As a certified advanced life support providerfor the Chiloquin Volunteer Ambulance Service, which serves a large remote area, she performs intubations and other urgent life support for children and adults in trauma. Sometimes she refers a clinic patient to the hospital only to tend to him or her during the ambulance ride. She also is a part-time registered nurse in the ER at the Merle West Medical Center in Klamath Falls, where the staff values her “smiles, laughter and warmth” in anxious situations.
“My motto is ‘carpe diem’ – seize the day,” Matuk explained. “I love to be able to make someone feel better physically, emotionally or spiritually each day. The return of a smile from an anguished adult, a twinkle in a child’s eye which says ‘that was not so bad after all,’ or the opportunity to give a hug to someone who really needs it inspires me to keep going and keep giving every day.”
At the clinic, Matuk is known for thinking ahead and going the extra mile. In 2004, hearing rumors of an influenza vaccine shortage, she meticulously examined the clinic’s charts to ensure that those patients at highest risk received the vaccine. She visited distant shut-ins in their homes to administer the vaccine and made certain that her ambulance colleagues, as front-line responders, received the vaccine.

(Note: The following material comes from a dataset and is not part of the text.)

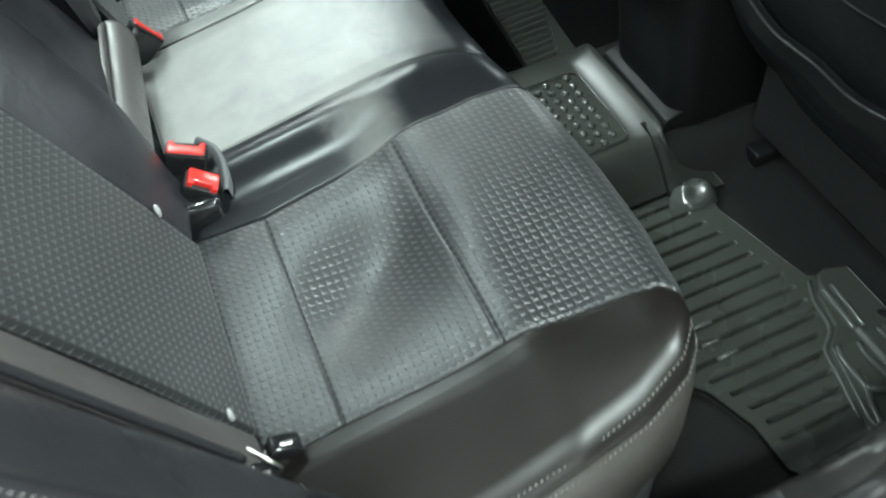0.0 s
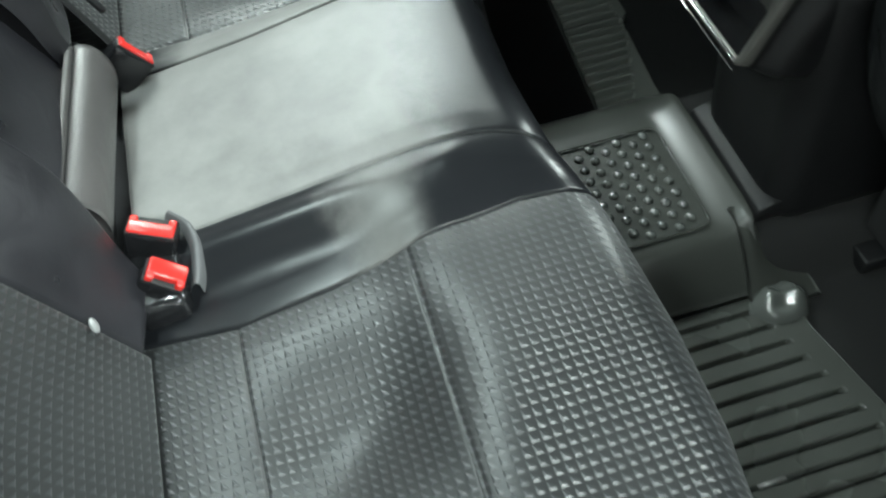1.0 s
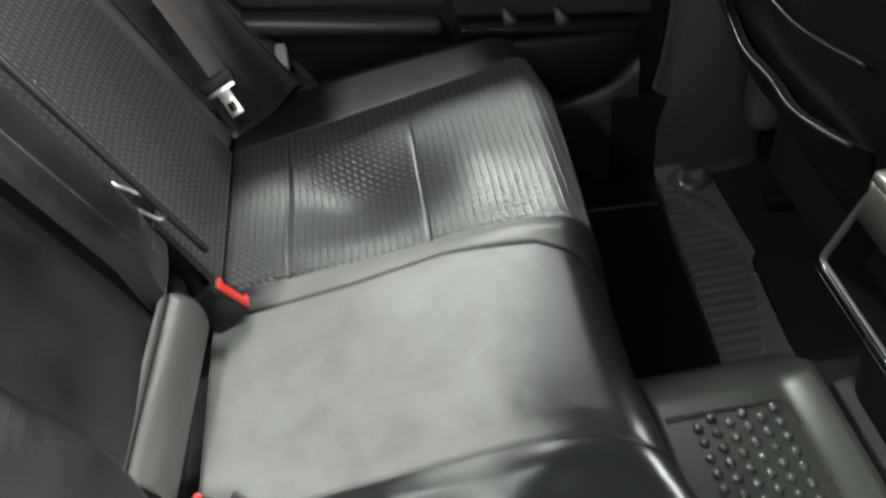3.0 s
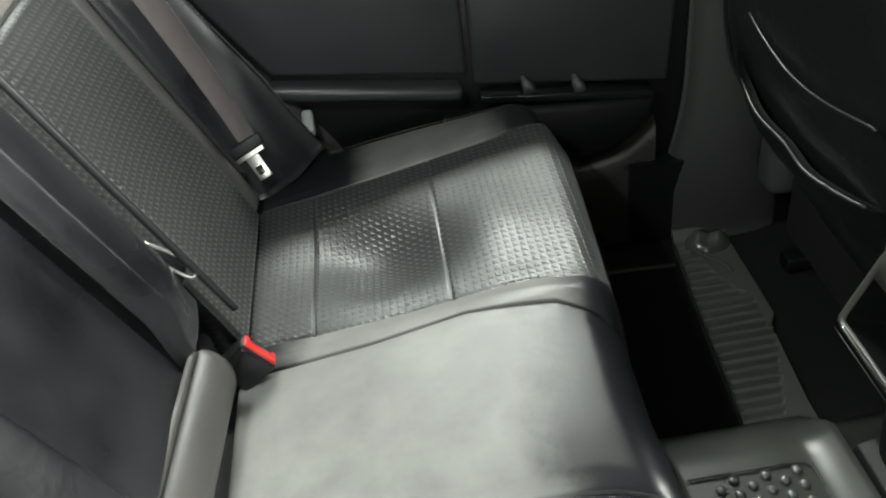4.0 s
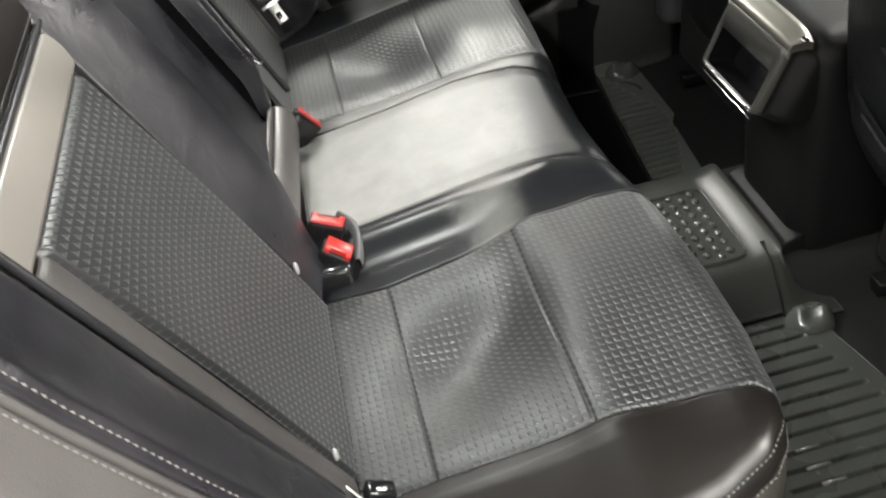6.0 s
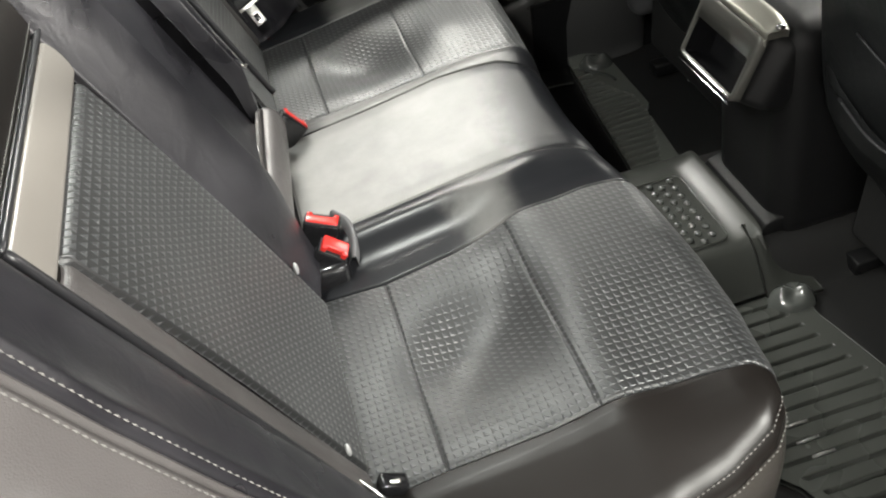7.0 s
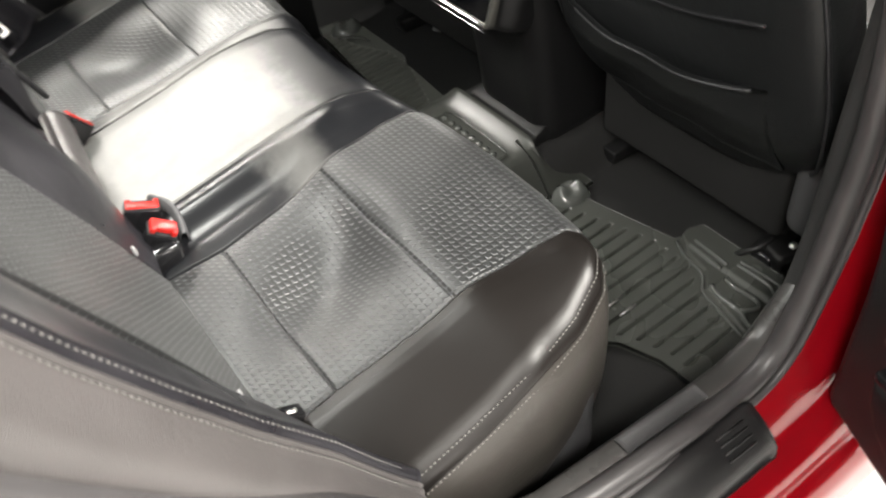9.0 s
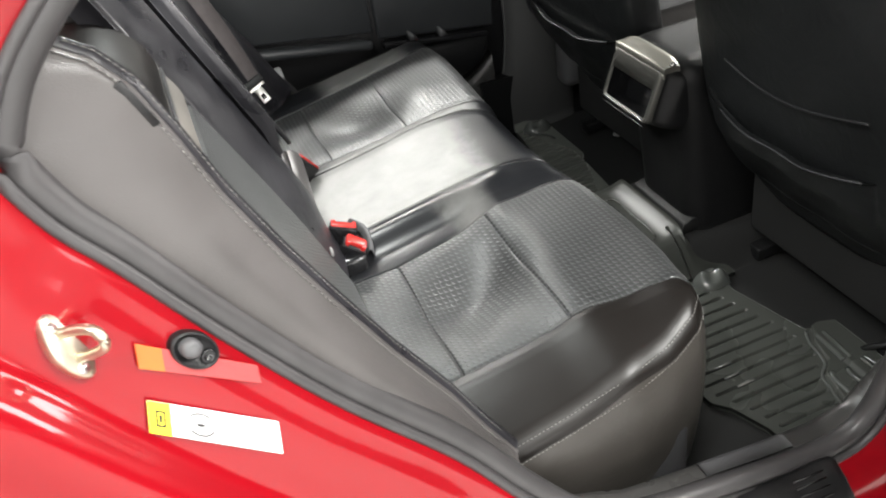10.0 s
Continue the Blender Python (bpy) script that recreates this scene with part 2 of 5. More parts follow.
def embossed(name, along, across):
    """Woven fabric with rows of small raised, shinier triangles; along and across name the two axes that it lies on."""
    m = material(name, (0.006, 0.0066, 0.007), 0.55, spec=0.75, bump=0.0, vary=0.25, vary_scale=9, sheen=0.1)
    nt = m.node_tree
    b = nt.nodes["Principled BSDF"]

    def math_node(op, a, c=0.0, clamp=False):
        n = nt.nodes.new("ShaderNodeMath")
        n.operation, n.use_clamp = op, clamp
        for k, v in enumerate((a, c)):
            if isinstance(v, (int, float)):
                n.inputs[k].default_value = v
            else:
                nt.links.new(v, n.inputs[k])
        return n.outputs[0]

    tc = nt.nodes.new("ShaderNodeTexCoord")
    sep = nt.nodes.new("ShaderNodeSeparateXYZ")
    nt.links.new(tc.outputs["Object"], sep.inputs["Vector"])
    wob = nt.nodes.new("ShaderNodeTexNoise")
    wob.inputs["Scale"].default_value = 14
    nt.links.new(tc.outputs["Object"], wob.inputs["Vector"])
    drift = math_node("MULTIPLY", math_node("SUBTRACT", wob.outputs["Fac"], 0.5), 0.3)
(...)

Her dedication also encompasses comforting people in their most vulnerable moments. Remembering a terminally ill patient who asked Matuk to sit with him during his final days, she remarked, “Although that was a very sad situation, it means a lot to me that even though I was not family, just an acquaintance, that he viewed me as someone who would bring him comfort during that very emotional period. I’m honored to be allowed into people’s lives on such an intimate level … to be trusted with their fears, hopes and needs.”
Matuk’s healthcare career began in San Francisco, where she cared for the elderly, inmates and low-income people, first as a nursing aide, then licensed vocational nurse and then as a registered nurse – a program she completed while raising a family. She currently is pursuing Family Nurse Practitioner certification, which will enable her to prescribe medications and deliver the same level of care that her mother, who will retire soon, provides to the clinic’s patients.
In addition, Matuk and her mother have established the Chiloquin Rural Health Project, Inc., to raise funds to bring a dentist to the region. They also have partnered with elementary schools to provide dental care education and free fluoride treatments to children. “This is a profession that I will never grow tired of because every day is new and different,” Matuk said, “and every day is a new opportunity to make someone feel better. I just try to do what I think is right.”
Since the Cherokee Inspired Comfort Award was established in 2003, more than 3,400healthcare professionals have been nominated in the Registered Nurse, Licensed Practical Nurse/Licensed Vocational Nurse, Student Nurse and Non-Physician Healthcare Professional categories. A panel of nursing professionals and Cherokee representatives evaluates nominations and grants the awards.
For every nomination in 2005, Cherokee Uniforms donated $1 to Nurses House, a national fund that provides short-term financial assistance to registered nurses facing serious hardship. Cherokee donated $1,300 in 2005.